Ford: Absolutely, and the numbers all say so.
And what
is crazy, and I have to use just that word “crazy” about this period, when
by the numbers we can show, that black folks have been hurt, by far the
worst, by the economic crisis since 2008, is a series of polls began by the
Pew Polling organization, but duplicated by the others, that shows that
black America, is more optimistic about the economy in general, black
people’s fortunes in this economy and black people in terms of their
expectations and optimism about their own, and their own families’ fortunes
in this economy.
It is an
absolutely delusionary situation; that the group that objectively is faring
worst in the society, because of one of their number, or someone that they
perceive as being one of them is in power, somehow perceives that they are
in better shape.
Big
majorities claim that they are better off than they were 10 years ago when
in fact in the late 90s black America was by the numbers, objectively
speaking, better off in terms of its living standards compared to whites
than ever in the history of the country.
And in the
interim, and especially after the collapse of 2008, black folks have now
slipped, relative to whites, to below 1979 levels.
Poverty in
the United States in general is now only a fraction of a point less severe
than it was in 1965.
Robles: 1965…
Ford: 1965… And that’s poverty in general in the United States, it is
probably an even starker figure for African Americans.

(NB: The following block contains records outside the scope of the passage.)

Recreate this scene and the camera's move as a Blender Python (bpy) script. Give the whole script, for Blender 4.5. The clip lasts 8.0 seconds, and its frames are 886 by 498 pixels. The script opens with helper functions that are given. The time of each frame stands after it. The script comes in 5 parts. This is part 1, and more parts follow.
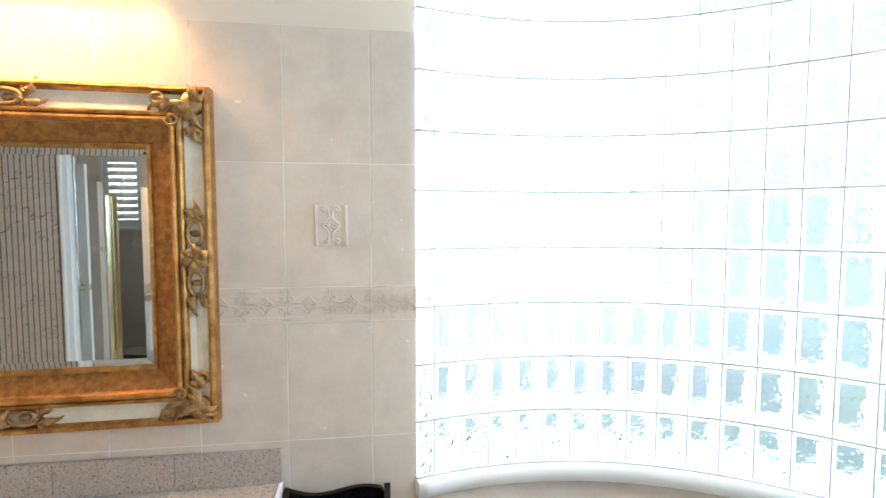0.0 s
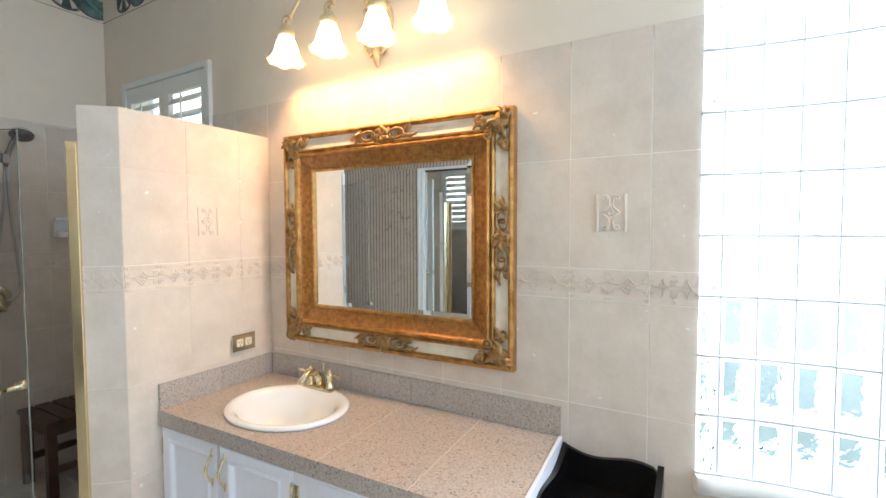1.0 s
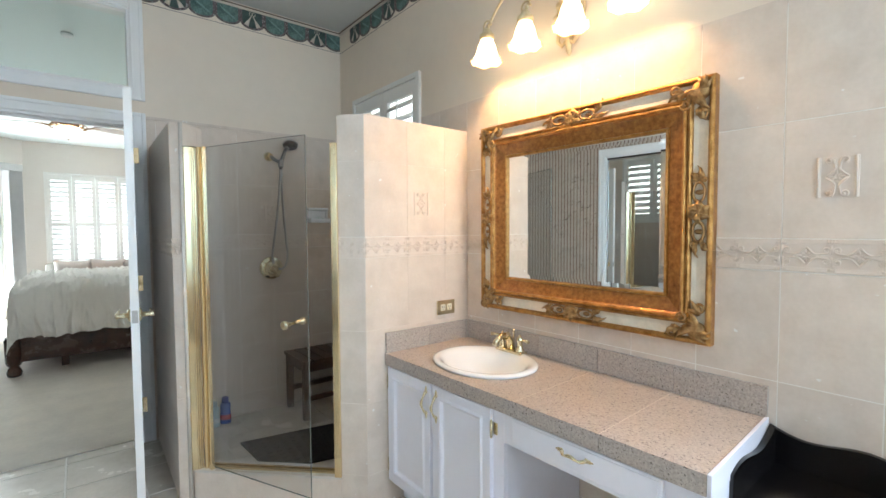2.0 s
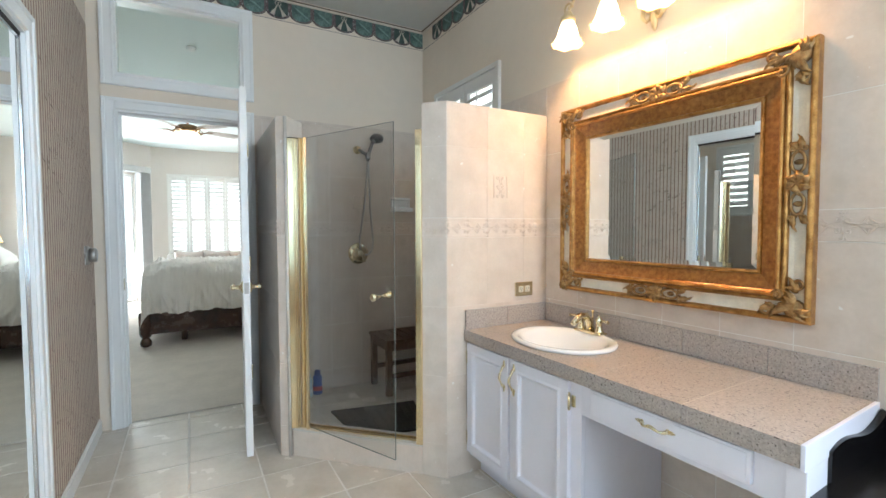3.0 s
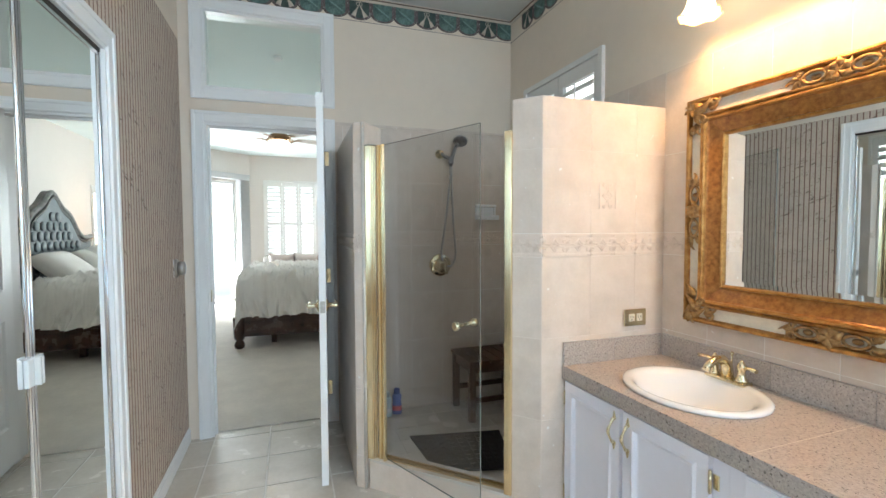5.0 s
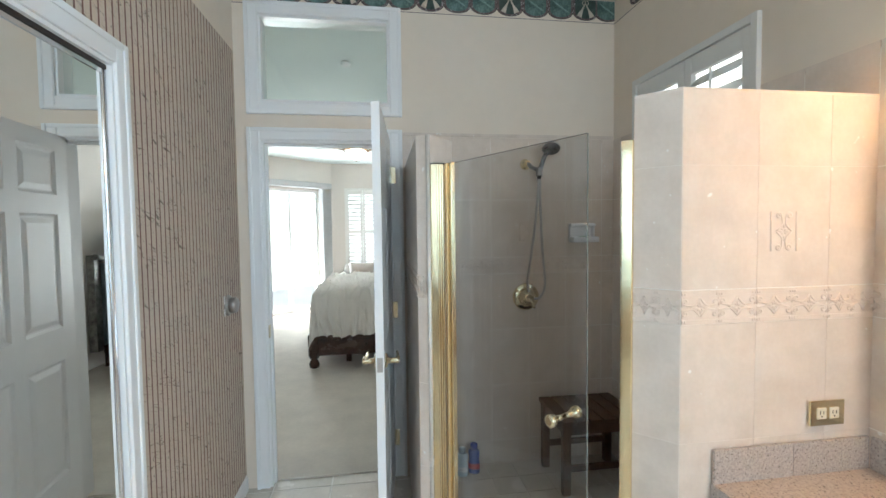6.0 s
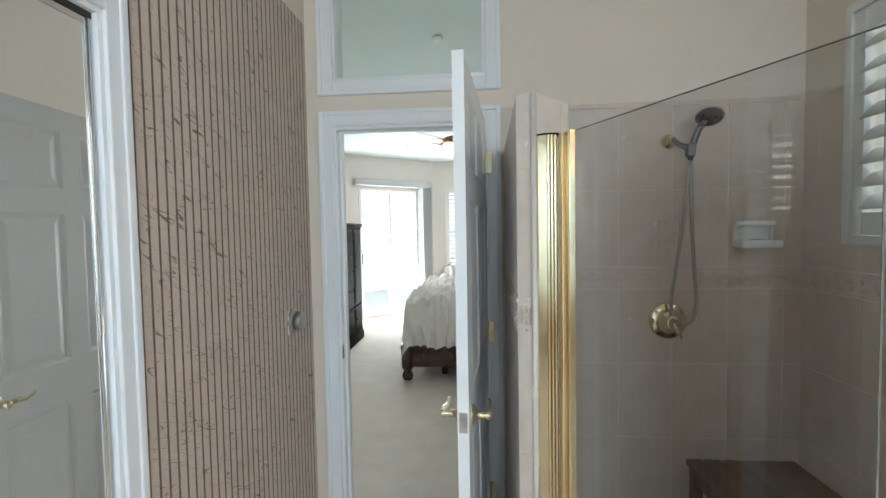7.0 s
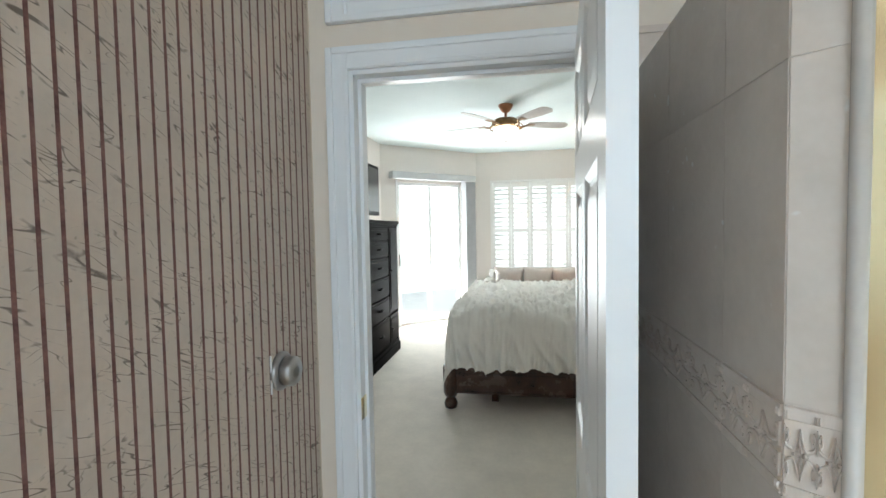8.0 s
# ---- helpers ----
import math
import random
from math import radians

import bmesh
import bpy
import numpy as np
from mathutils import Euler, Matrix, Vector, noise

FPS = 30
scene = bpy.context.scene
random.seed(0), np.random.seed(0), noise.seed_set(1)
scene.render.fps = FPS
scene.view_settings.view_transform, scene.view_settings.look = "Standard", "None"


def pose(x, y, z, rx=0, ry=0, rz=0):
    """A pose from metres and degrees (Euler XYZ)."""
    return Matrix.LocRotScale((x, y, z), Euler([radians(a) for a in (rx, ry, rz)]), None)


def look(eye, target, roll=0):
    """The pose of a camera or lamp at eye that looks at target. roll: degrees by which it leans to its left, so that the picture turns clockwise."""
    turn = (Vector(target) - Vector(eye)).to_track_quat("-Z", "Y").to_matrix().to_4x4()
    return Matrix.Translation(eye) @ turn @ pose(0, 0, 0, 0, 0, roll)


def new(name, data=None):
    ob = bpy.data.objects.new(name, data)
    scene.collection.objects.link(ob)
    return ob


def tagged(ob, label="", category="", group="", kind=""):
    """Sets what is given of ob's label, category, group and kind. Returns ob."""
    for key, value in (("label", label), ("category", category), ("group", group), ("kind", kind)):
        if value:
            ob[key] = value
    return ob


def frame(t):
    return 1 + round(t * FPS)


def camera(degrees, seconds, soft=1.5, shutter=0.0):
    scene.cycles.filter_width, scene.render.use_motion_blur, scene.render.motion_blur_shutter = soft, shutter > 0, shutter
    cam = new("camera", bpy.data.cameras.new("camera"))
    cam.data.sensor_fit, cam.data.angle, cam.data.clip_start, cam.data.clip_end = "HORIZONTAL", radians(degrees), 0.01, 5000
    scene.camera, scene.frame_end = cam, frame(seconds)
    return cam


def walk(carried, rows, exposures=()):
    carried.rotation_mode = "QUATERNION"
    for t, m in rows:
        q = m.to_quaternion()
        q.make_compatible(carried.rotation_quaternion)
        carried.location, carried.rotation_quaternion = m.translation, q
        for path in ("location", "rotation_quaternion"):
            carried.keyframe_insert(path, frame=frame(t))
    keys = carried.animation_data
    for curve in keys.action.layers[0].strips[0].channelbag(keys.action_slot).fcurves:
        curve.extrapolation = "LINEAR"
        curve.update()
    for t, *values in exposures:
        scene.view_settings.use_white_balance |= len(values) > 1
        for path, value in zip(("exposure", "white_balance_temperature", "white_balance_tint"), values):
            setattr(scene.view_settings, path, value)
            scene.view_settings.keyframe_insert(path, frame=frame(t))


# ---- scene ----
cam = camera(89.1, 8.0)
PATH = [
    (0, (0.252, 0.22, 1.514), (0.506, 2.2, 1.401), 0.0),
    (0.5, (0.305, 0.167, 1.498), (-0.099, 2.122, 1.389), -0.4),
    (1, (0.337, 0.052, 1.461), (-0.648, 1.79, 1.371), -0.2),
    (1.5, (0.364, -0.069, 1.409), (-0.965, 1.424, 1.325), -0.2),
    (2, (0.394, -0.145, 1.366), (-1.159, 1.111, 1.276), -0.3),
    (2.2, (0.4, -0.164, 1.348), (-1.216, 1.011, 1.258), -0.2),
    (3.3, (0.466, -0.225, 1.250), (-1.294, 0.719, 1.165), -0.2),
    (3.5, (0.462, -0.231, 1.242), (-1.308, 0.695, 1.158), -0.2),
    (4, (0.436, -0.231, 1.238), (-1.357, 0.651, 1.152), -0.3),
    (4.5, (0.339, -0.194, 1.269), (-1.496, 0.596, 1.179), -0.3),
    (5.8, (-0.21, 0.025, 1.495), (-2.173, 0.393, 1.405), -0.5),
    (6, (-0.32, 0.044, 1.516), (-2.296, 0.336, 1.424), -0.7),
    (6.5, (-0.577, 0.102, 1.527), (-2.575, 0.141, 1.441), -1.0),
    (7, (-0.874, 0.108, 1.523), (-2.865, -0.061, 1.436), -1.0),
    (7.5, (-1.227, 0.047, 1.532), (-3.201, -0.261, 1.444), -1.1),
    (8, (-1.64, -0.062, 1.519), (-3.609, -0.401, 1.429), -1.0),
]
EXPOSURES = [(0.0, 1.05, 6400, 11), (2.0, 1.06, 6320, 11), (4.5, 1.06, 6320, 11), (8.0, 0.96, 6420, 11)]
walk(cam, [(t, look(eye, target, roll)) for t, eye, target, roll in PATH], EXPOSURES)

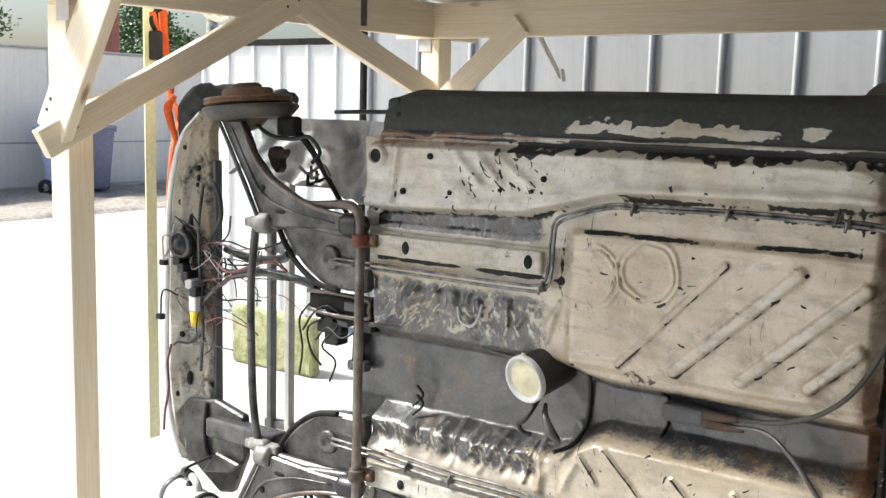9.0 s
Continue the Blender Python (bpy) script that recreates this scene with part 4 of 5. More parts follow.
    cpart("hanger_rubber", block(-0.755, -0.66, 0.11, 0.17, min(Z(1.205), Z(1.262)), max(Z(1.205), Z(1.262)), 0.012), RUBBER)


rear_corner(True)
rear_corner(False)
cpart("black_channel", block(-1.272, -1.230, 0.165, 0.20, 0.985, 1.300, 0.012), TAR, "black painted channel")
cpart("black_channel", block(-1.282, -1.226, 0.160, 0.20, 0.36, 0.60, 0.014), TAR)
cpart("rear_rail", tube(((-1.02, 0.10, 0.425), (-0.95, 0.08, 0.37), (-0.90, 0.085, 0.315), (-0.80, 0.09, 0.28)), (0.020, 0.021, 0.020, 0.018), 10, 5), TAR)
cpart("rail_cap", tube(((-1.045, 0.10, 0.432), (-1.075, 0.10, 0.442)), 0.014, 10, 1), WHITE)
cpart("diagonal_rail", plate([(-0.90, 0.435), (-0.845, 0.455), (-0.575, 0.315), (-0.60, 0.265)], 0.075, 0.045, 0.006), RAILM, "grimy cream diagonal rail")
cpart("rail_hole", lathe([(0.0, -0.001), (0.010, -0.001), (0.013, 0.004)], (-0.74, 0.075, 0.372), "y", 14), TAR)
# black plate put in for the dark gap beside the rail
cpart("dark_gap_strip", plate([(-0.835, 0.470), (-0.80, 0.485), (-0.545, 0.345), (-0.565, 0.318)], 0.12, 0.03, 0.006), TAR, "black strip beside the diagonal rail")
for k, (a, b) in enumerate((((-1.38, 0.06, 0.50), (-1.34, 0.05, 0.47)),)):
    cpart("hose_loop", tube(((-1.385, 0.05, 0.53), (-1.345, 0.03, 0.535), (-1.318, 0.03, 0.500), (-1.335, 0.04, 0.462), (-1.375, 0.05, 0.455)), 0.010, 9, 8), RUBBER)
cpart("clip_ring", tube(((-1.372, 0.02, 0.512), (-1.352, 0.012, 0.520), (-1.338, 0.012, 0.502), (-1.345, 0.012, 0.478)), 0.005, 7, 8), LINE)
mess = random.Random(21)
for k in range(26):
    p = Vector((-1.42 + mess.uniform(0, 0.18), 0.16, 0.50 - mess.uniform(0, 0.22)))
    pts = [p]
    for j in range(4):
        pts.append(pts[-1] + Vector((mess.uniform(-0.03, 0.09), mess.uniform(-0.03, 0.015), mess.uniform(-0.055, 0.04))))
    cpart("cable", tube(pts, mess.choice((0.0018, 0.0025, 0.004)), 6, 5), mess.choice((TAR, TAR, ARM, BROWN, RUST)))
for k in range(14):
    x0, z0, w = -1.40 + mess.uniform(0, 0.30), 0.44 - mess.uniform(0, 0.20), mess.uniform(0.012, 0.035)
    bm = bmesh.new()
    bmesh.ops.create_icosphere(bm, subdivisions=2, radius=w, matrix=Matrix.Translation((x0, 0.16, z0)) @ Matrix.Diagonal((1.3, 0.7, 0.8, 1)))
    for q in bm.verts:
        q.co += Vector((1, 1, 1)) * 0.5 * w * noise.noise(q.co * 60)
    cpart("grime_clump", smooth(bm), mess.choice((TAR, TAR, BROWN)))
pump = cpart("fuel_filter", block(-1.700, -1.618, -0.035, 0.030, 0.105, 0.245, 0.010), BLACK, "black box hanging from a white bracket")
cpart("bracket", block(-1.728, -1.690, -0.034, 0.028, 0.135, 0.262, 0.008), WHITE, "", pump)
cpart("outlet", tube(((-1.655, 0.0, 0.110), (-1.655, 0.0, 0.075)), (0.016, 0.010), 10, 2), BLACK, "", pump)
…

Robles: Regarding the number of African Americans in prison, the number of
African Americans dying in this “War on Terror” and civil rights in general:
now, what I saw beginning with Reagan, I mean, I saw… the stripping away,
beginning with Equal Employment Opportunities and things like that, the
stripping away of civil rights and that was continued by Republicans under
Bush. Would you agree that civil rights have been stripped away, and how has
the “War on Terror” affected the civil rights of African Americans?
Ford: The
attrition, the incremental stripping away as you say, in the civil rights
arena, has been going on for a long time. But in this so-called “War on
Terror” period, and especially under Barack Obama, we have seen, I think a
situation that, is nothing less than the absence of the rule of law. We do
not have due process in this country and have not had it since the first
passage, Congress has twice passed President Obama’s preventive detention
law. It goes much further than Bush ever thought to reach.
President
Bush did not attempt to pass through the Congress a law giving the Executive
Branch the right to preventive detention, to deny American citizens the
right to access to the courts, to allow for the arrest without trial or
charge of any American citizen.
Bush would
not have reached that far because he would have been resisted tooth-and-nail
by most Democrats and the popular opposition to that would have been
overwhelming. But Obama pulled it off and with only small minorities of
opposition among Democrats in the House and the Senate.
We do not
have the rule of law, we have an Attorney General who tells us that do
process, does not necessarily mean access to the courts, and apparently due
process is whatever process the executive branch says it is.
This is
beyond conventional civil rights discussions. We are talking about the
Constitution, the Bill of Rights becoming a dead letter, effectively.
Reminder
Robles: I
see. Do you see this being arbitrarily applied towards minorities and
African-Americans?
Ford: We
don’t have to look into contemporary realities or for a change in that
regard. The United States imprisons 1\4 of the prison inmates on the planet,
about half of them are black. That means: on planet Earth 1 out of every 8
prison inmates is an African American. Is that not amazing? 40 million
people, out of 7 billion, representing 1 out of 8 prisoners.
The United
States, just by the numbers, is not only the biggest police state in the
world, certainly the country with by far the highest incarceration rates
must be the biggest police state, but African-Americans are the most
imprisoned and oppressed by this police state of any group, in the biggest
police state in the world.
So, these
“innovations” under the so-called “War on Terror” don’t introduce some new,
in particular, chapter for black America, we have been in effectively a
police state since the age of mass black incarceration again, and that’s
about 1970 if you look at the numbers.
It is as
if following the black freedom movements of the 60s, it is as if the white
population of the United States said collectively in chorus, sometime around
1970: “Okay, you guys don’t want stay in your place, so we’ve got another
place for you, and it is the prison system.”
It was
amazing how mass black incarceration spread east, west, north and south to
states in which the black population was a very small proportion, to states
like Mississippi and South Carolina where there are large proportions. It
was universal and took hold in seemed no time, as if by acclamation. So,
this is something that we’ve been suffering under this regime of mass black
incarceration since 1970, for more than two generations.
Robles: I
see. The US has a tremendous adept and agile propaganda machine. Right? Most
of the world thinks African-Americans live very well, it’s the land of milk
and honey, everybody is treated the same, but if you look at who is in
power, if you look at the police forces, if you look at the Government: it
is not racially equal, is it?
Well, of
course if you just look at the numbers.